# Short exercise
Drop the images; return everything else in the listing below exactly.

---*---

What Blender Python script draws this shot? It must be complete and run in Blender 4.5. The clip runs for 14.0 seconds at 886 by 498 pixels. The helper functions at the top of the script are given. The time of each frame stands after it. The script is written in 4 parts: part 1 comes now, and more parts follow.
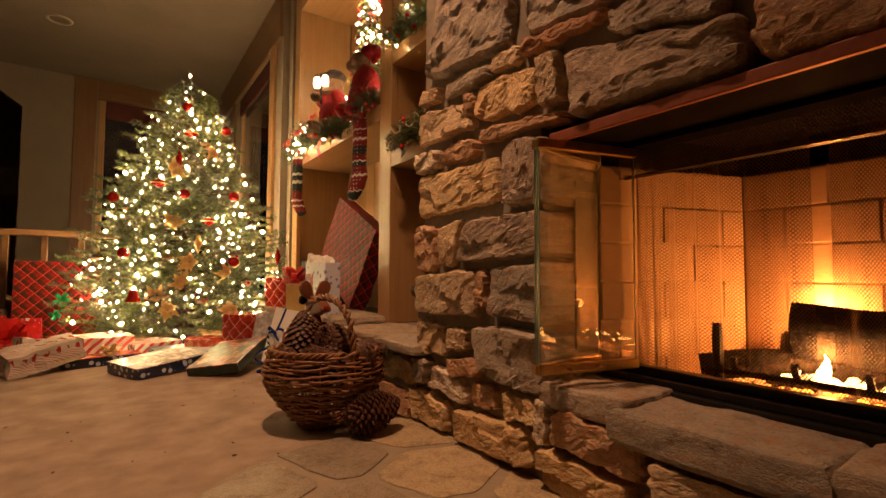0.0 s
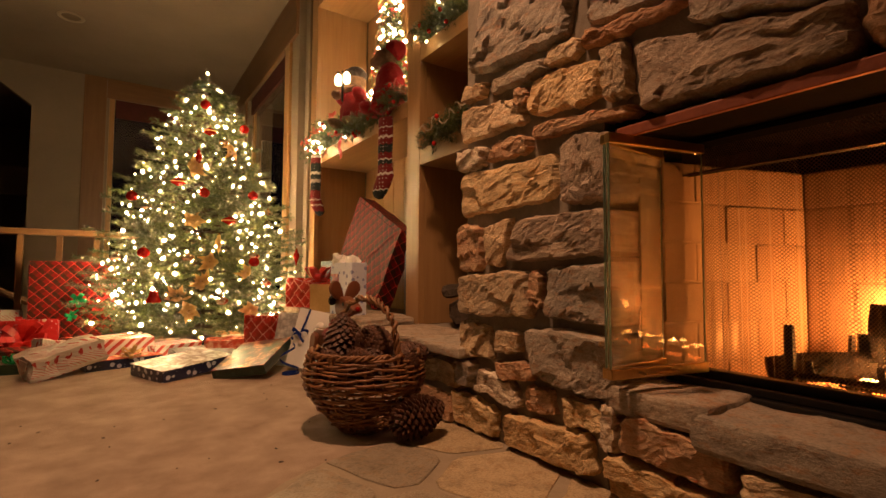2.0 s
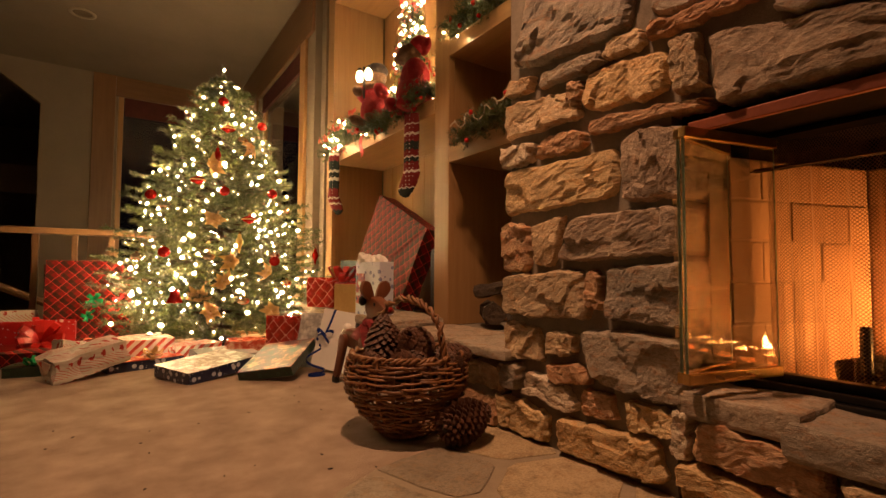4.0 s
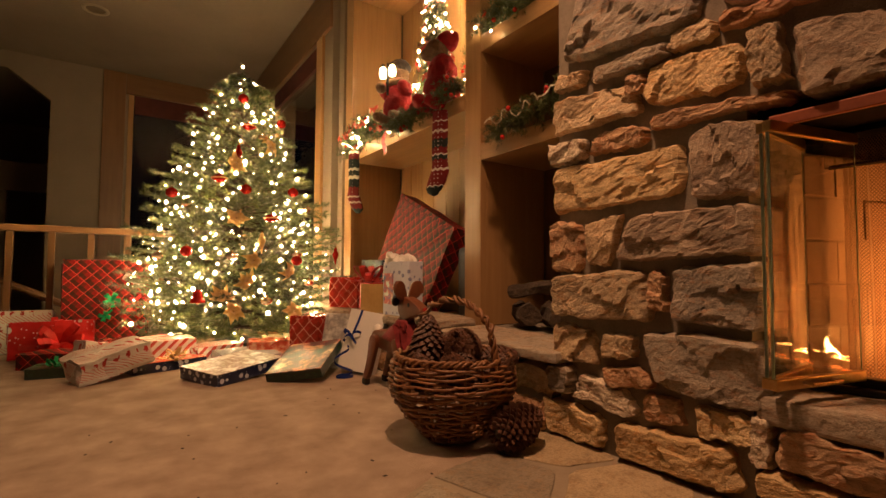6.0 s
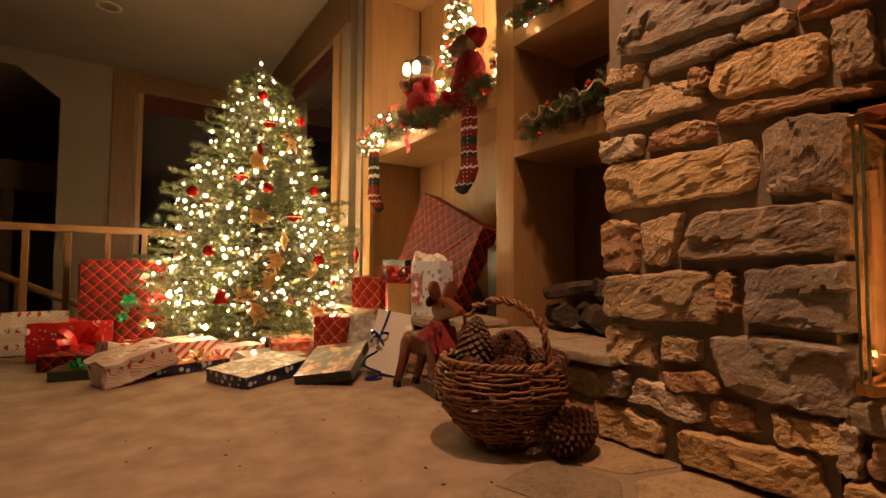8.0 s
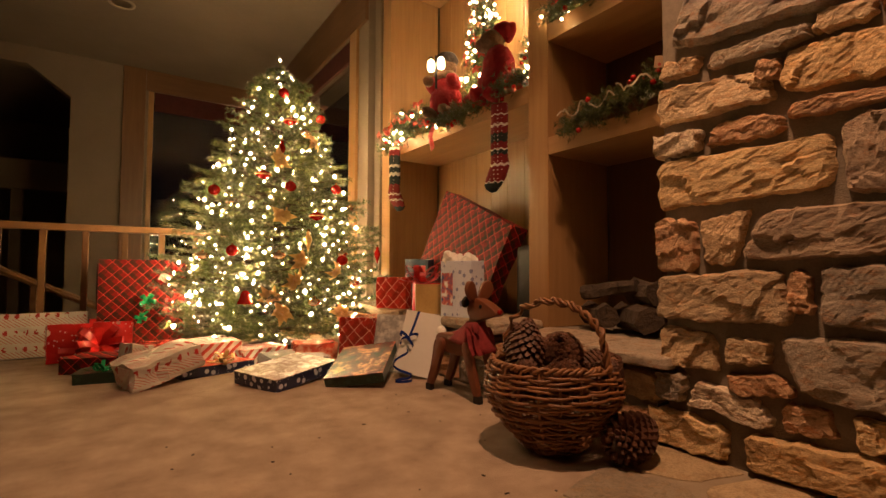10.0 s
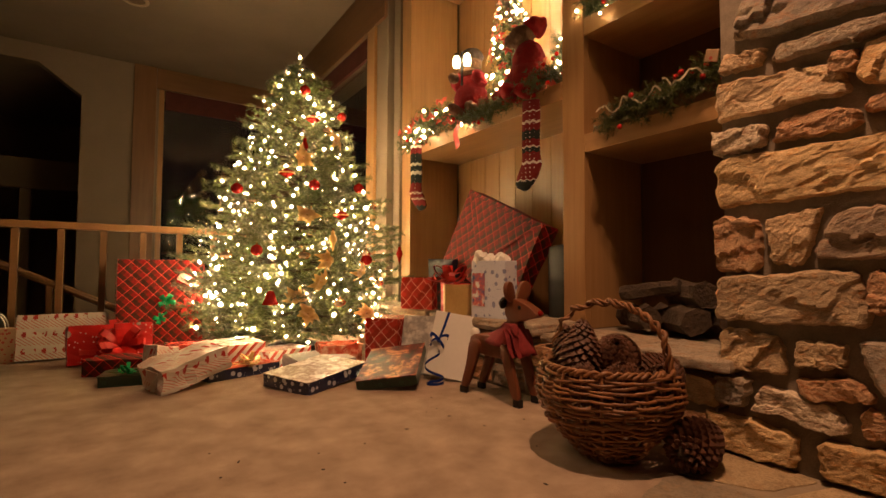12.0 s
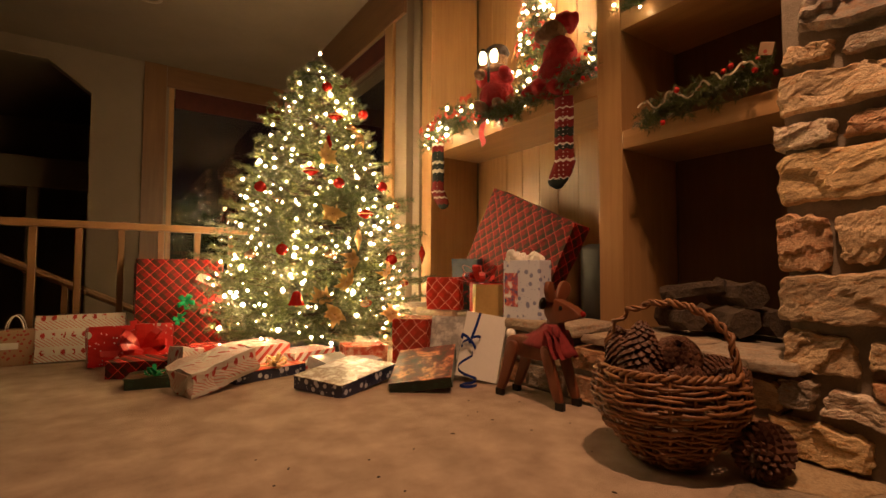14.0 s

---*---

# Exercise result
What Blender Python script draws this shot? It must be complete and run in Blender 4.5. The clip runs for 14.0 seconds at 886 by 498 pixels. The helper functions at the top of the script are given. The time of each frame stands after it. The script is written in 4 parts: part 1 comes now, and more parts follow.
0.0 s
2.0 s
4.0 s
6.0 s
8.0 s
10.0 s
12.0 s
14.0 s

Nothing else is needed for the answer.